Task to complete
Work out how many lines of the data hold the string "this", and reply with that number alone.
::: Data for processing :::
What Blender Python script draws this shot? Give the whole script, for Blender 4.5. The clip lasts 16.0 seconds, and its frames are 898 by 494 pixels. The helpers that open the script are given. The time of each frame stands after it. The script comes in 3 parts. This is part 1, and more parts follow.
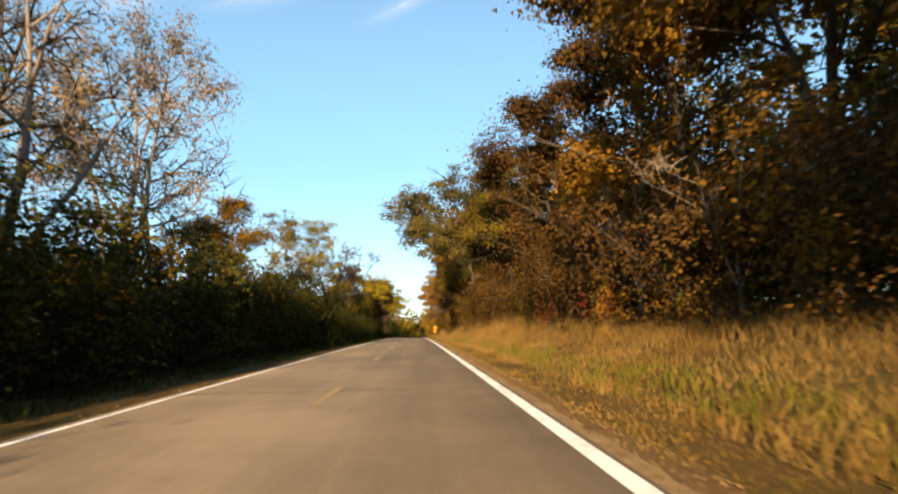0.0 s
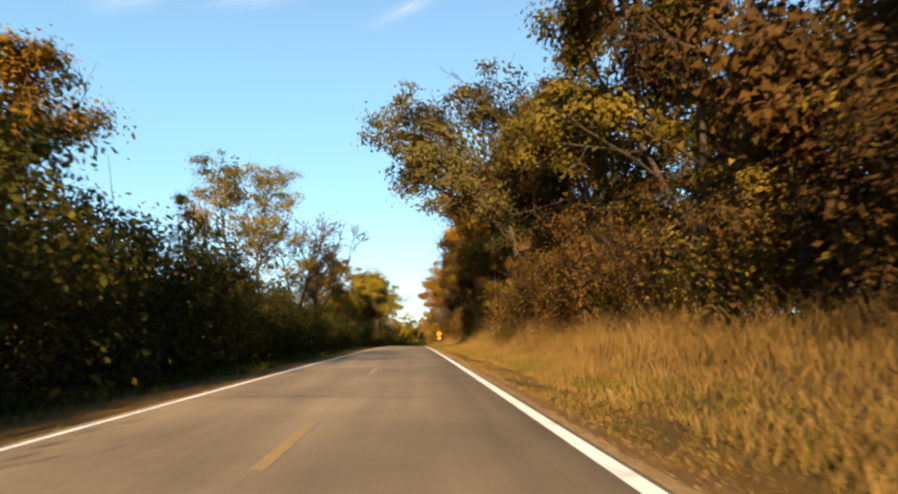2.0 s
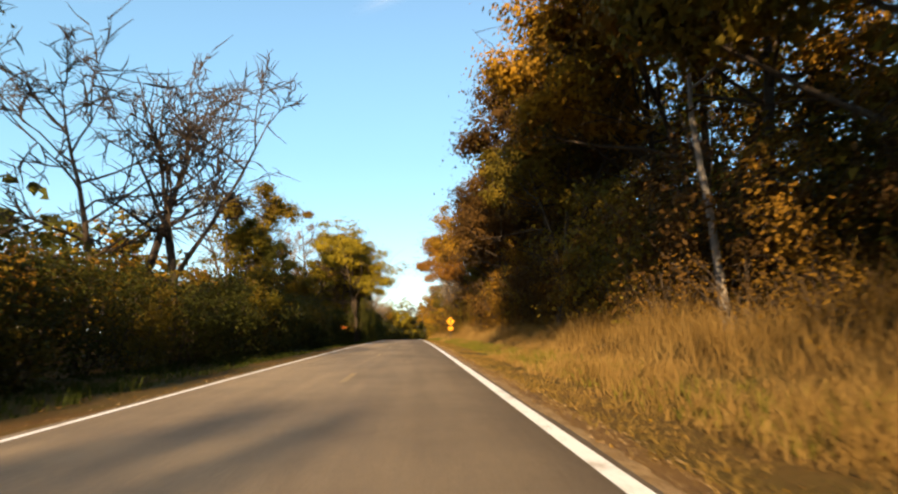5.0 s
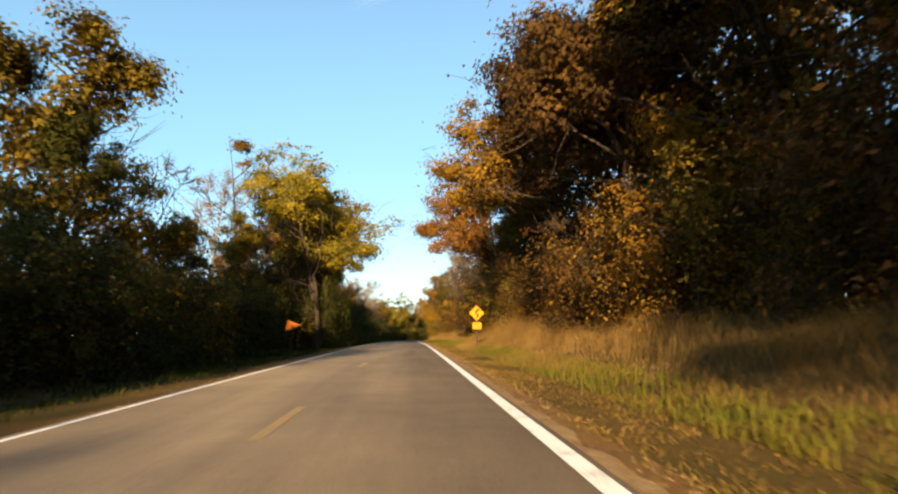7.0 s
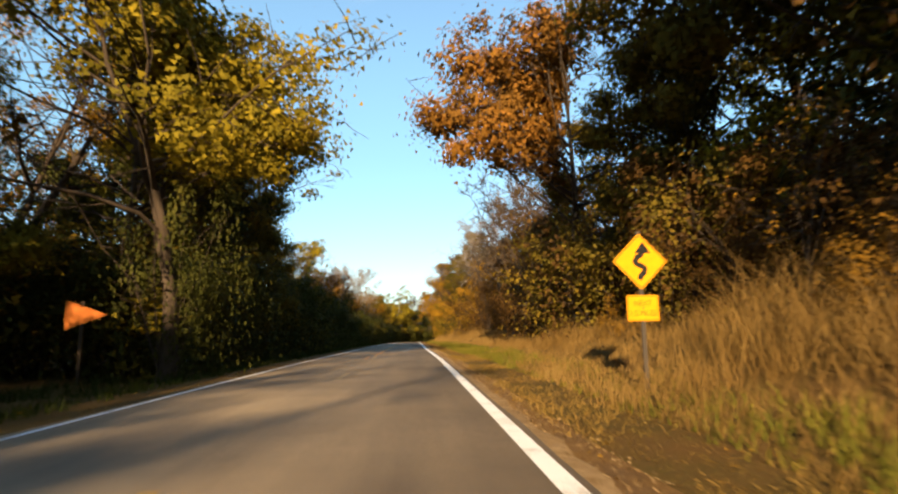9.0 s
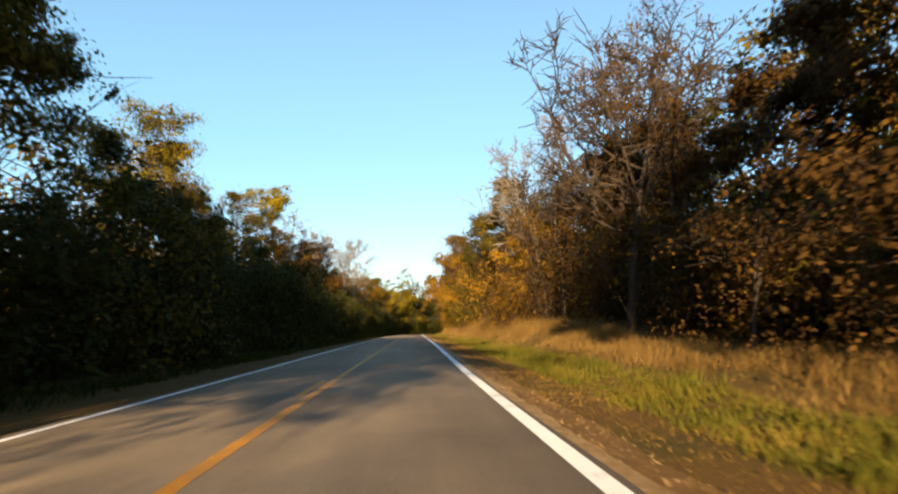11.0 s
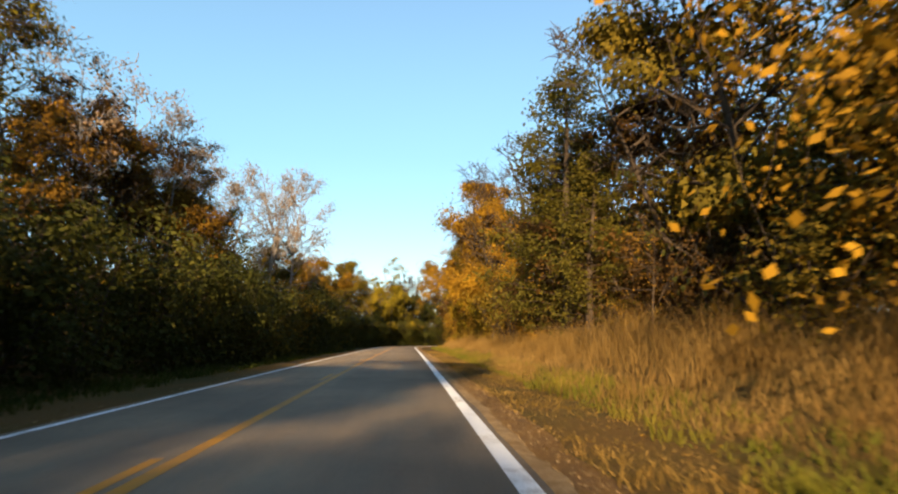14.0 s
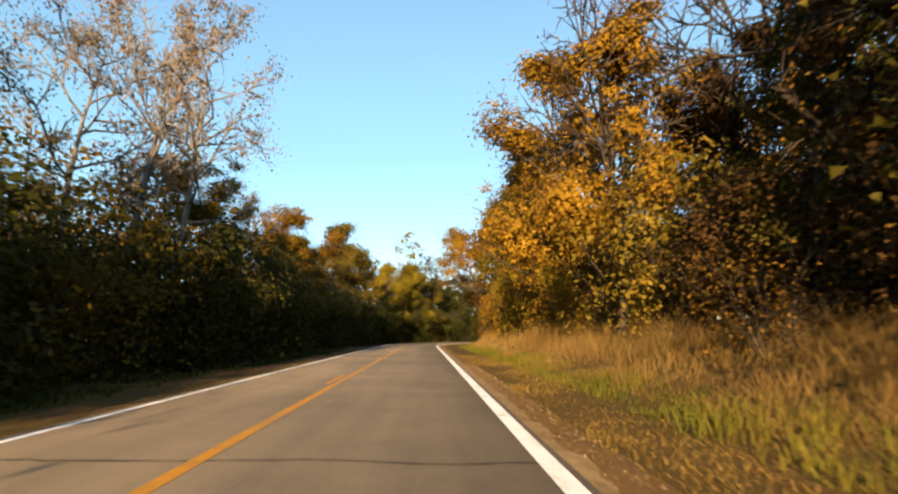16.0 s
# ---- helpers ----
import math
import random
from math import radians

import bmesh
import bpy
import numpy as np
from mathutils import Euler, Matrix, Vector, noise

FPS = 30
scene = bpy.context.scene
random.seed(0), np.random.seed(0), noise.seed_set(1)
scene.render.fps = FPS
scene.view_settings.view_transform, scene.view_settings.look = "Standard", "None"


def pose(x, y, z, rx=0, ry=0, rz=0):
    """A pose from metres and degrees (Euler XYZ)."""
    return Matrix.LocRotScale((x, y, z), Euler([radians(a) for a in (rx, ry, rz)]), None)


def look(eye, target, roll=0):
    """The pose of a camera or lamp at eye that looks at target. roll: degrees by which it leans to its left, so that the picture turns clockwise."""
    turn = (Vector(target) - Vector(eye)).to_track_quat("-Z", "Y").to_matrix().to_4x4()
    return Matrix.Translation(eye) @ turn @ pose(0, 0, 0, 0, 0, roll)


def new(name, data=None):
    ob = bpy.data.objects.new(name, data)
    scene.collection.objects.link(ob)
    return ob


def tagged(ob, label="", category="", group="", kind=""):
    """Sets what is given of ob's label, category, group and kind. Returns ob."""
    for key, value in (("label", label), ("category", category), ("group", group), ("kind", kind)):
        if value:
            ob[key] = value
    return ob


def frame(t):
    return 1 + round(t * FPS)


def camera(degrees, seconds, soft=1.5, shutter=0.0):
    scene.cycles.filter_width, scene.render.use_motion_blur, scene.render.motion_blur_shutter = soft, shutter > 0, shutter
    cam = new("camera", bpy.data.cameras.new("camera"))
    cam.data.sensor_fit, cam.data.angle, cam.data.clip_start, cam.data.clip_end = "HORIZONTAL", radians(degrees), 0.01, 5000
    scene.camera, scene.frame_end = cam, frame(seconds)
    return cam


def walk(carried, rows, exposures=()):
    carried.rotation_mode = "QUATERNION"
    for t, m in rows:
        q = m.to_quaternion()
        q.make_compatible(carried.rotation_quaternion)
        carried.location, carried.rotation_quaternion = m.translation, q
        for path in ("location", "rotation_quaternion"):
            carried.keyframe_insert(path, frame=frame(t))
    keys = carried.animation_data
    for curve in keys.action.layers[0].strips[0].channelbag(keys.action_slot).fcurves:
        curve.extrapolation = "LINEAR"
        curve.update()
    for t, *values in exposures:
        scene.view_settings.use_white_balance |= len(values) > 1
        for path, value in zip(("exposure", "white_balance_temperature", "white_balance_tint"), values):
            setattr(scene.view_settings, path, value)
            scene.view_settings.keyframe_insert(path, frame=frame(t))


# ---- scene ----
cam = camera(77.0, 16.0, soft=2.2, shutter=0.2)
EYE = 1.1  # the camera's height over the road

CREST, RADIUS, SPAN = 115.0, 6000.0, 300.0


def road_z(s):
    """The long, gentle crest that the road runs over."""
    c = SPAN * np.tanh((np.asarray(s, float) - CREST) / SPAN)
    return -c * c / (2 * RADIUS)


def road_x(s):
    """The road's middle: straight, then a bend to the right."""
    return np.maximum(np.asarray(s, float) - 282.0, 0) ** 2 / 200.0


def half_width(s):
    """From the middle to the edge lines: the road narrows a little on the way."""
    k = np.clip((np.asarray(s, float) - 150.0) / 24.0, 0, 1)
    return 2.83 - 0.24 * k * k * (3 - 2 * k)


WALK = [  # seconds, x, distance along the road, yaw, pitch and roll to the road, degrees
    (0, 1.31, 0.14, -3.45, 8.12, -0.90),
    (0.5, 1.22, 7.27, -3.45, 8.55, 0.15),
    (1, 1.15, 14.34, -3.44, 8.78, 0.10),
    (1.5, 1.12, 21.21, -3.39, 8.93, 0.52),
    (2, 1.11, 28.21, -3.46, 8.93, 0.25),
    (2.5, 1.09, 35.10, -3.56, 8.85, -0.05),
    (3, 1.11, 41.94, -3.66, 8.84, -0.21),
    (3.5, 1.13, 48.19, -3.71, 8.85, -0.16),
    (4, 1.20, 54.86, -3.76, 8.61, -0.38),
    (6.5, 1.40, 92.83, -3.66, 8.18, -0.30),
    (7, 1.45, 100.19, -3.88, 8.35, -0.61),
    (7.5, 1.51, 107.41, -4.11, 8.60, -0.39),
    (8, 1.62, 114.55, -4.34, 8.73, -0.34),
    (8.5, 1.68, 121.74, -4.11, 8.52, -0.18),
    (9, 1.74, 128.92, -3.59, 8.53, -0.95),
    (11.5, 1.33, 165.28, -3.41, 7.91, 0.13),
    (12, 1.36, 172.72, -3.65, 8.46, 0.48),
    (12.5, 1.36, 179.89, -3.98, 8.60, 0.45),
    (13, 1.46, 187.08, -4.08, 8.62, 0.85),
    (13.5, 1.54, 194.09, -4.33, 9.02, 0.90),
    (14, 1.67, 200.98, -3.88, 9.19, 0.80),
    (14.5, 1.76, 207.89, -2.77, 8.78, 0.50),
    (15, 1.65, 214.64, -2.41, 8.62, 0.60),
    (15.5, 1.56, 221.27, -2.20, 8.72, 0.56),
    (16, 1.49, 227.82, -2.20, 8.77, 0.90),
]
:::
::: Data for processing :::
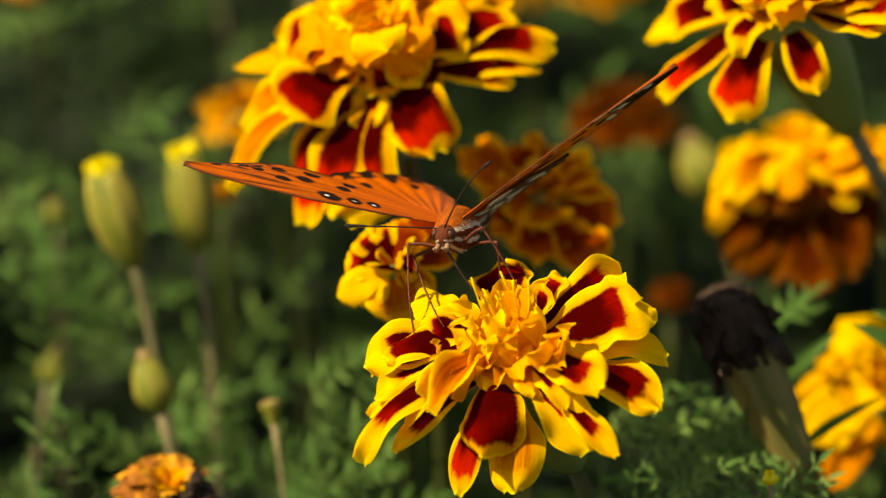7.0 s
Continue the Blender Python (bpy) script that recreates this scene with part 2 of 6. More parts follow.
:::
Task solution
2